At many financial institutions, the day-to-day task of implementing anti-money laundering controls falls on compliance units and their personnel. Along with officers, boards of directors have a role in AML compliance, such as initially approving anti-financial crime programs and conducting oversight. Ultimately, boards of directors are responsible for the effectiveness of anti-money laundering controls, the success or failure of which are– or should be viewed as– a measure of the quality of a bank’s overall operations and performance. Nevertheless, bank anti-financial crime compliance is not universally viewed as a matter of corporate governance, and current standards do not uniformly state, in practical terms, what is required (rather than just expected) of bank boards and senior management. 

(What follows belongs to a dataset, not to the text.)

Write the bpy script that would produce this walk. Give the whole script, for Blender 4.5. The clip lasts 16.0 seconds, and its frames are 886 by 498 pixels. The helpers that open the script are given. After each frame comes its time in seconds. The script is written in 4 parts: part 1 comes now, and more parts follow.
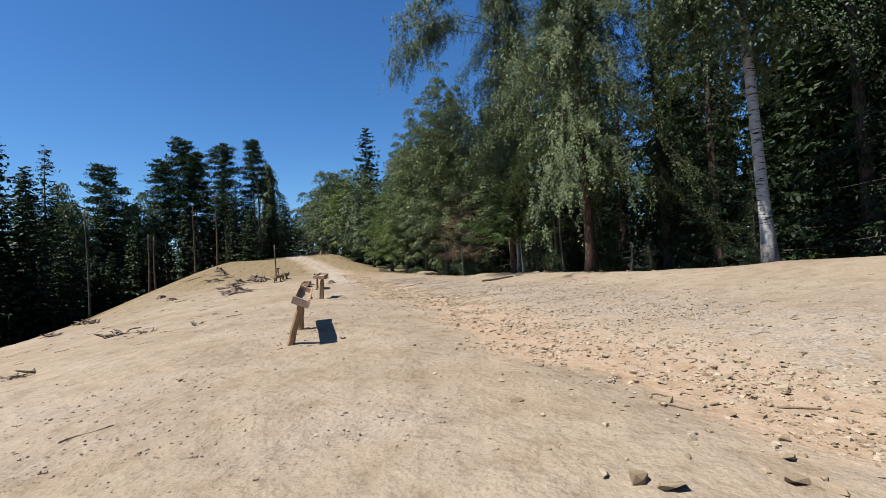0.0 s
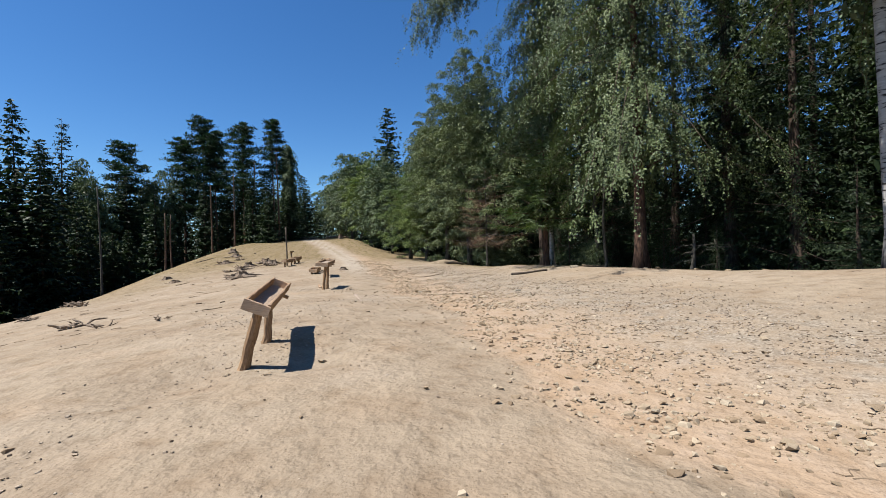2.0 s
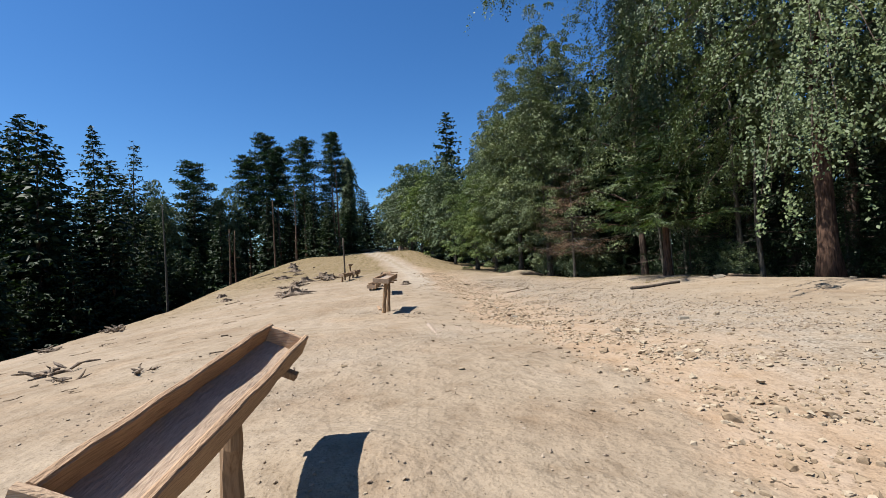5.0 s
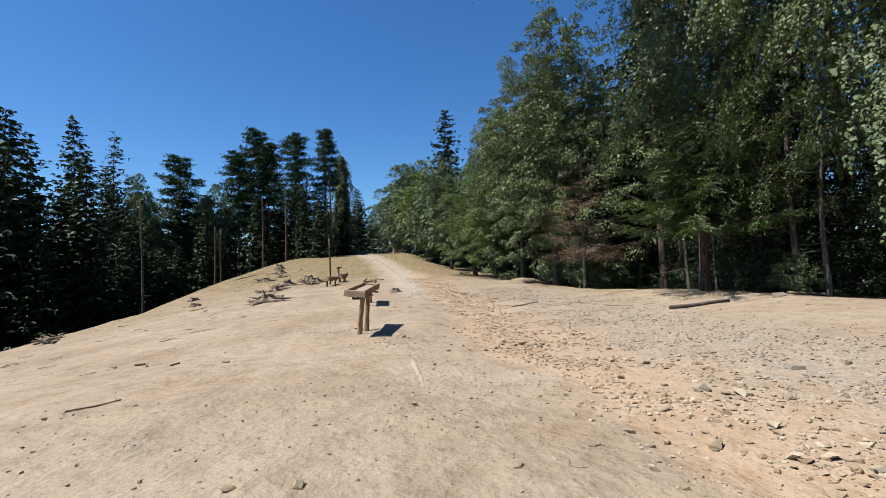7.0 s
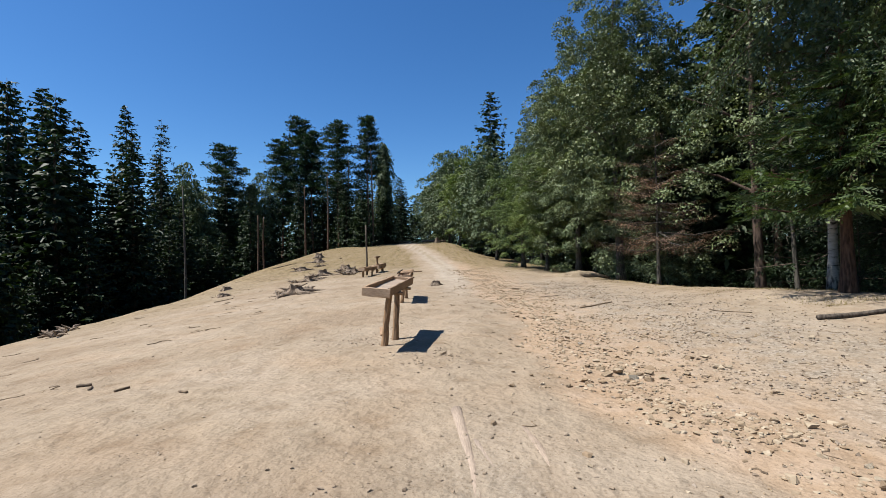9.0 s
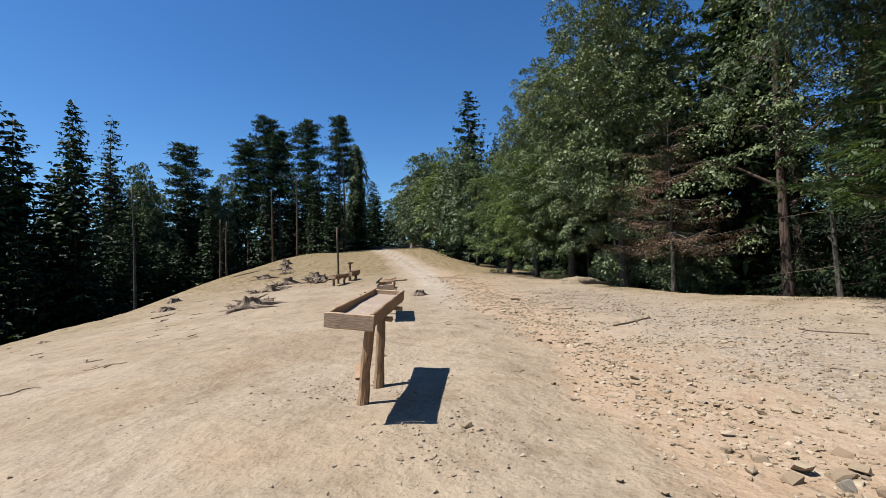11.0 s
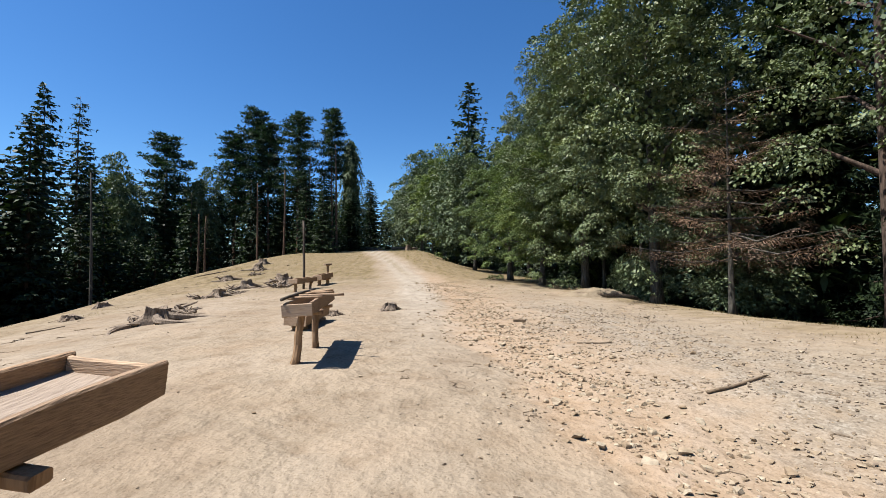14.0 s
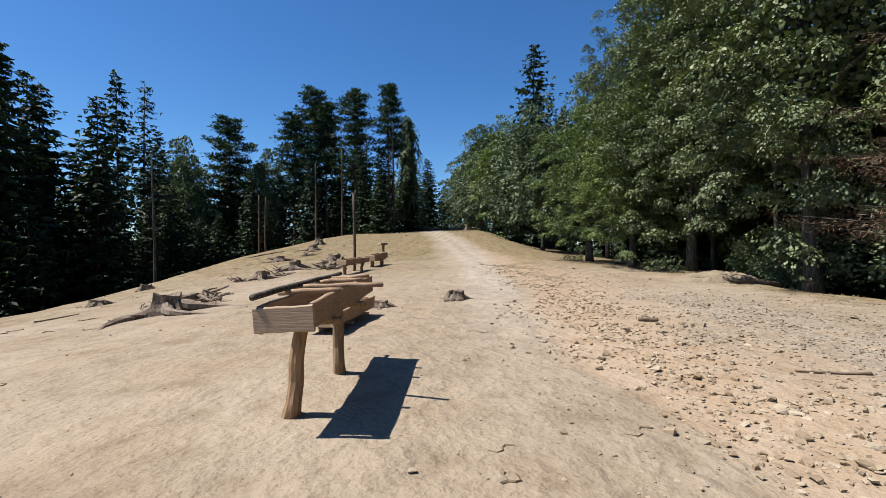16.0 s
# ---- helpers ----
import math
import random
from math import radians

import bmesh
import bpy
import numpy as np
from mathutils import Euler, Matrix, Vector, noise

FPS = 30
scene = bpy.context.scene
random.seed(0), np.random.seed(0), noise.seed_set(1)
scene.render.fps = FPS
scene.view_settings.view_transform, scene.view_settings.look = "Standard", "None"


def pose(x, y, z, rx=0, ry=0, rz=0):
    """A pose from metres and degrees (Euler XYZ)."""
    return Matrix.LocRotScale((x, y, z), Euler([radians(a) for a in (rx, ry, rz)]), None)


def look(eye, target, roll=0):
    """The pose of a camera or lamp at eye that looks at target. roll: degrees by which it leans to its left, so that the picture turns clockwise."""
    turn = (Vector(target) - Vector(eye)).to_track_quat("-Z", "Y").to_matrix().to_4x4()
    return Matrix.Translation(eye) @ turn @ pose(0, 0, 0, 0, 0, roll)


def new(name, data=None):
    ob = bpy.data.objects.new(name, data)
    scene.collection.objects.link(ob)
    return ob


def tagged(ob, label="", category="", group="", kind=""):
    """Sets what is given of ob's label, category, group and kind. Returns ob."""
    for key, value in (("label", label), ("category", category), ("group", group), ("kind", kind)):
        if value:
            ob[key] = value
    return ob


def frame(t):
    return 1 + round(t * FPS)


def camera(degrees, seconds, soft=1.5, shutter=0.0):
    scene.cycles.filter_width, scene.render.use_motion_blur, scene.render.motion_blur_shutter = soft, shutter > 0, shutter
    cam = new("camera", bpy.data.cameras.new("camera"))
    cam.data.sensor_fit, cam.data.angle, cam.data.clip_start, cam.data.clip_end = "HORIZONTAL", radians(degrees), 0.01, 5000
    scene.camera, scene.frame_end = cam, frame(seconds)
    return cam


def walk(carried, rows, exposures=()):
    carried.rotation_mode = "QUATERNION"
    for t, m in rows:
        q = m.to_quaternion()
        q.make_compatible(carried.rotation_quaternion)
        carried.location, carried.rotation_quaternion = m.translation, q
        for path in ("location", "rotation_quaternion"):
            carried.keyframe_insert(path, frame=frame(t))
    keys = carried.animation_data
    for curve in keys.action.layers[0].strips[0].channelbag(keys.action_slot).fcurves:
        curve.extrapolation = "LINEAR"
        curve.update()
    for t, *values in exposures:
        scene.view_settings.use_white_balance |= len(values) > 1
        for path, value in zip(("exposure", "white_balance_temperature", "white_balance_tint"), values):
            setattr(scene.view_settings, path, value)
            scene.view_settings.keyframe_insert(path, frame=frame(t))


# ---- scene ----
cam = camera(88.9, 16.0, 0.65)
METRES, EYE, TILT, LEAN, TURN = 23.8, 1.5, 0.0, 0.0, -16.8
ROWS = [
    (0.0, 0.0, 0.0, 0.0, 0.09, 1.52, 3.32),
    (0.5, 0.0019, 0.0327, -0.0004, -2.07, 2.36, 2.3),
    (1.0, 0.002, 0.0646, 0.0003, -2.29, 1.28, 1.89),
    (1.5, -0.001, 0.0947, 0.0019, 0.06, 1.08, 1.96),
    (2.0, -0.006, 0.1242, 0.0015, 2.65, 0.07, 1.57),
    (2.5, -0.0153, 0.1554, 0.0009, 6.19, -0.46, 0.92),
    (3.0, -0.0253, 0.1845, 0.0019, 8.2, -0.44, 0.77),
    (3.5, -0.0355, 0.2144, 0.0007, 10.72, 0.64, 1.52),
    (4.0, -0.0453, 0.2446, 0.0006, 10.47, 1.11, 2.47),
    (6.5, -0.0766, 0.3943, 0.0048, 9.43, 2.31, 2.58),
    (7.0, -0.0799, 0.4236, 0.0064, 9.5, 2.08, 1.73),
    (7.5, -0.086, 0.4515, 0.0067, 9.59, 1.19, 1.12),
    (8.0, -0.0911, 0.4803, 0.0063, 13.31, 0.85, 1.15),
    (8.5, -0.0976, 0.5097, 0.0058, 14.91, 0.89, 1.12),
    (11.0, -0.1571, 0.6521, 0.0044, 11.51, 1.71, 1.48),
    (11.5, -0.1609, 0.6827, 0.003, 7.5, 1.63, 1.73),
    (12.0, -0.1636, 0.714, 0.0026, 4.35, 1.98, 1.8),
    (12.5, -0.1613, 0.7462, 0.0024, 2.64, 1.7, 1.19),
    (13.0, -0.161, 0.7786, 0.0031, 3.2, 1.61, 0.4),
    (13.5, -0.1644, 0.808, 0.005, 6.65, 0.94, 0.81),
    (14.0, -0.1703, 0.838, 0.005, 11.5, 2.15, 0.16),
    (14.5, -0.1793, 0.8686, 0.0031, 13.55, 3.33, -0.53),
    (15.0, -0.1921, 0.9025, 0.001, 15.01, 2.91, -0.3),
    (15.5, -0.2058, 0.9336, 0.0003, 16.58, 1.36, -0.42),
    (16.0, -0.2187, 0.9647, -0.0001, 18.83, -0.18, 0.36),
]
walk(cam, [(t, pose(0, 0, EYE, TILT, LEAN, TURN) @ pose(METRES * x, METRES * y, METRES * z, 90 + pitch, roll, yaw)) for t, x, y, z, yaw, pitch, roll in ROWS],
     exposures=[(0, 0.98), (1, 1.07), (1.5, 0.93), (2, 1.01), (3, 0.97), (4, 1.00), (6.5, 1.07), (7.2, 1.00), (11.5, 0.97), (12.5, 1.06), (14, 1.15), (15, 1.18), (15.5, 1.13), (16, 0.97)])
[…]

The relationship between bank corporate governance and anti-financial crime compliance is being crystallized in the case of Deutsche Bank. Ahead of Deutsche’s annual meeting later this month, proxy advisor ISS is counseling Deutsche shareholders to hold senior management “accountable for many years of substantial monetary and representational costs,” particularly for failures of anti-money laundering controls that have led to substantial penalties and reputational harm. (Deutsche has been penalized by U.S. state and federal regulators and the UK’s Financial Conduct Authority for inadequate anti-money laundering controls and is now under scrutiny for connections to the Trump Organization, as well as to money laundering scandal-plagued Danske Bank).
According the Financial Times, ISS told Deutsche shareholders that “[w]e believe it is time for shareholders to hold the boards accountable for the many years of substantial monetary and reputational costs to the bank borne by shareholders as a result of the failing execution of AML (among other) policies and strategies.” ISS is not alone. European proxy advisor ECGS has “backed a shareholder protest vote against Deutsche Bank’s chairman and three of the lender’s senior executives.” One of the senior executives singled out by ECGS is Deutsche’s Chief Regulatory Officer (a member of the bank’s management board), because she has “obviously not managed to transform the bank’s anti money laundering system into a legally compliant state.”
The positions taken by ISS and ECGS are significant because they clearly connect anti-financial crime compliance to corporate governance and activate bank shareholders as powerful enforcers anti-money laundering expectations. Unlike regulators, bank shareholders are uniquely positioned to hold boards of directors and senior managers accountable on a regular basis by casting votes, rather than through legal and regulatory oversight and enforcement processes that, while mighty, can be protracted. In other words, the direct involvement of shareholders in enforcing bank anti-financial crime expectations puts directors’ and officers’ skin in the game in a way that regulators cannot.
If Deutsche’s shareholders heed the calls of proxy advisors and vote against members of the bank’s management for AML lapses, they will set a cautionary precedent for other banks, particularly those that are publicly-owned. But even if Deutsche’s shareholders do not so vote, the proxy advice given by ISS and ECGS sends a clear clear message that bank anti-money laundering compliance is part and parcel of corporate governance, and is a measure of directors’ and senior officers’ overall performance.
 The Federal Financial Institutions Examination Council (FFIEC) Bank Secrecy Act Anti-Money Laundering Examination Manual states, for example, that: “The board of directors has primary responsibility for ensuring that the bank has a comprehensive and effective BSA/AML compliance program and oversight framework that is reasonably designed to ensure compliance with BSA/AML regulation. Senior management is responsible for implementing the board-approved BSA/AML compliance program.” The New York Department of Financial Service’s regulations (effective as of January 2017) require boards of directors or senior managers of DFS-regulated banks to submit an annual certification attesting to adequate compliance with the DFS’ anti-money laundering (and OFAC sanctions) compliance requirements.